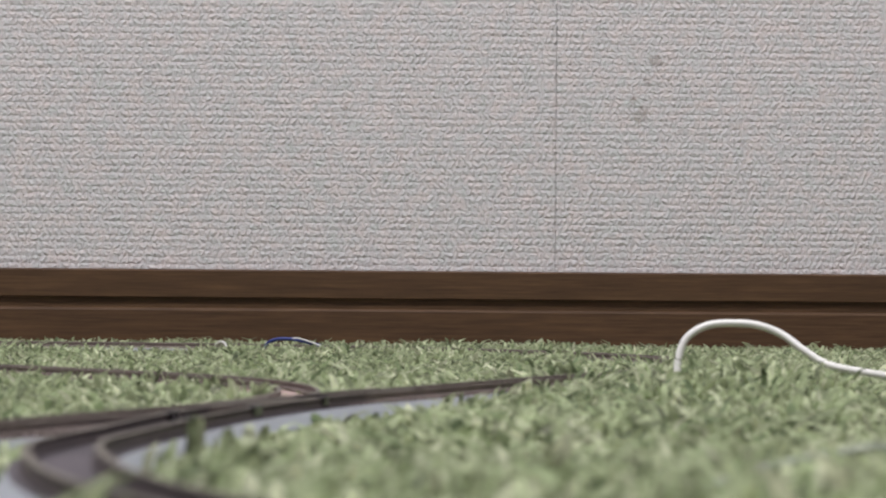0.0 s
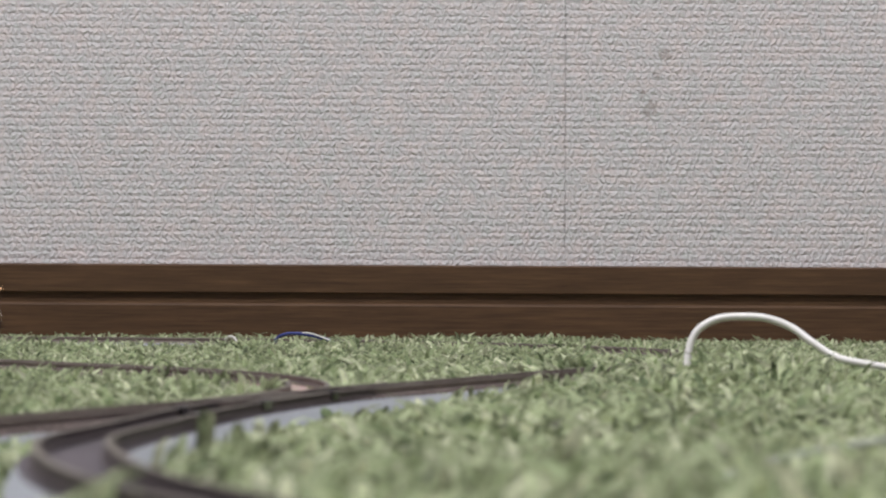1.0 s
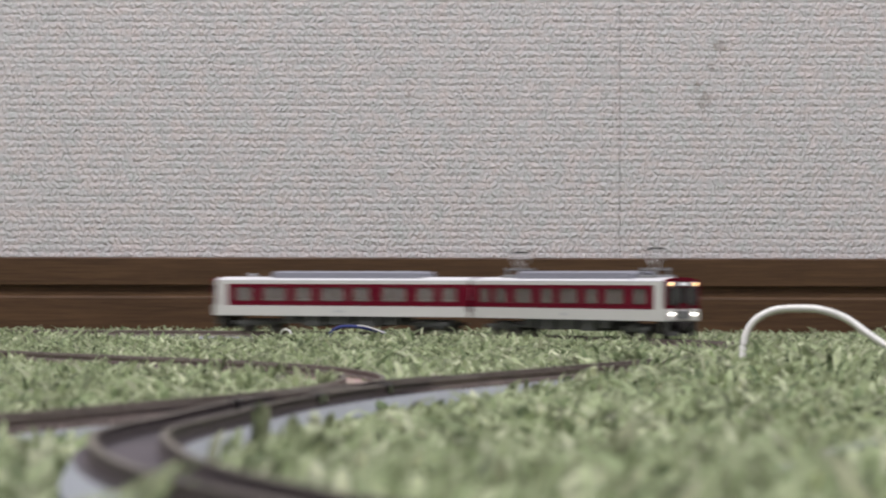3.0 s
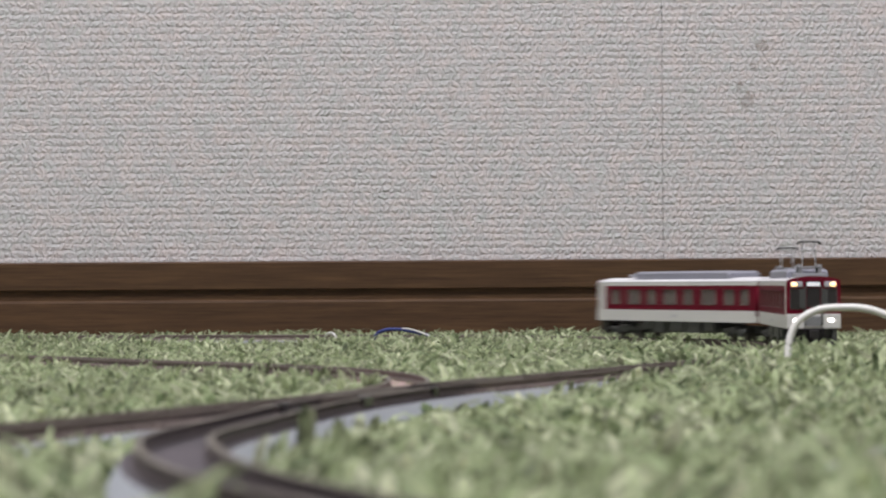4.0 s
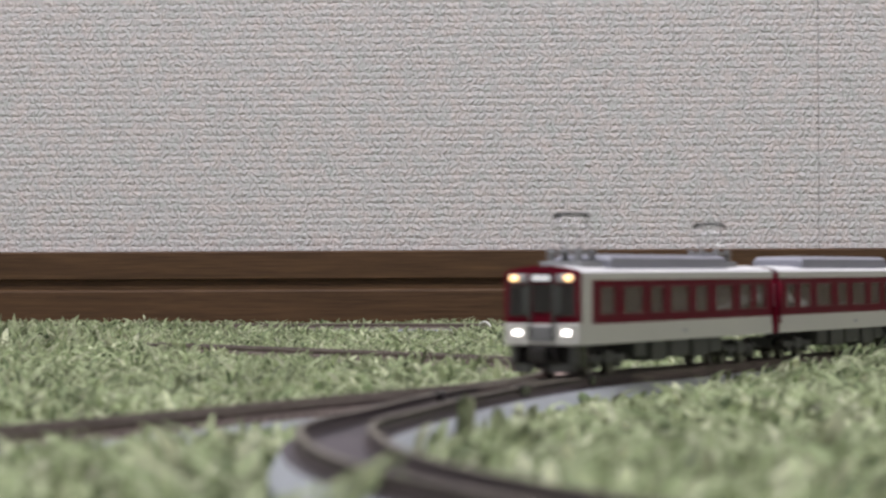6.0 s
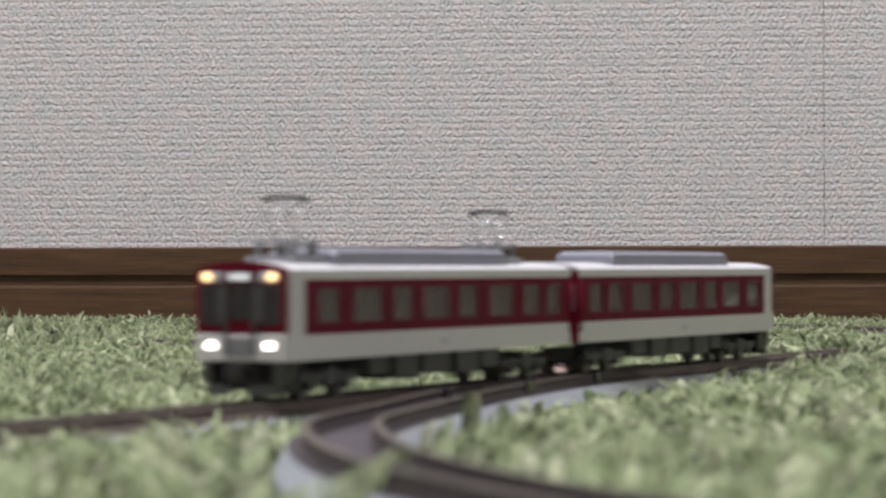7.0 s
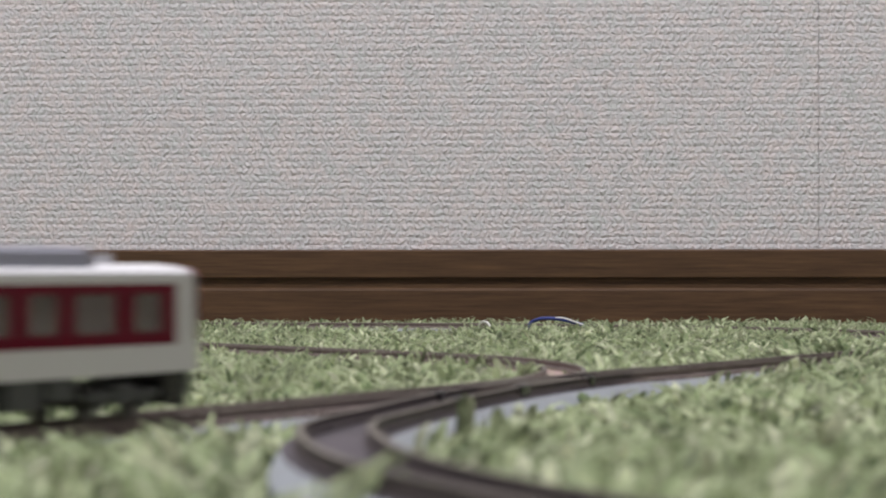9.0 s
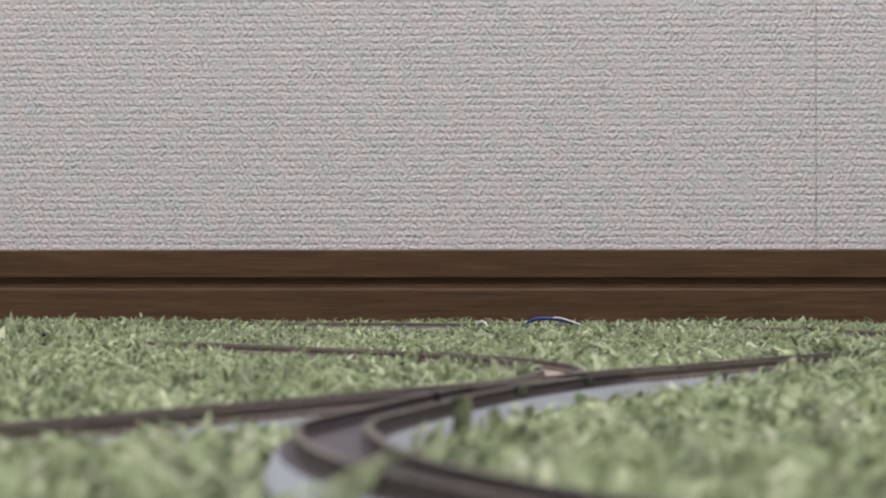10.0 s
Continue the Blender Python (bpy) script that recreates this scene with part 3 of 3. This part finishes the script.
━━━━━━━━━━
*The task*. Print out the whole of the material word for word, without pictures.

*Written solution*.
0.0 s
1.0 s
3.0 s
4.0 s
6.0 s
7.0 s
9.0 s
10.0 s
Continue the Blender Python (bpy) script that recreates this scene with part 3 of 3. This part finishes the script.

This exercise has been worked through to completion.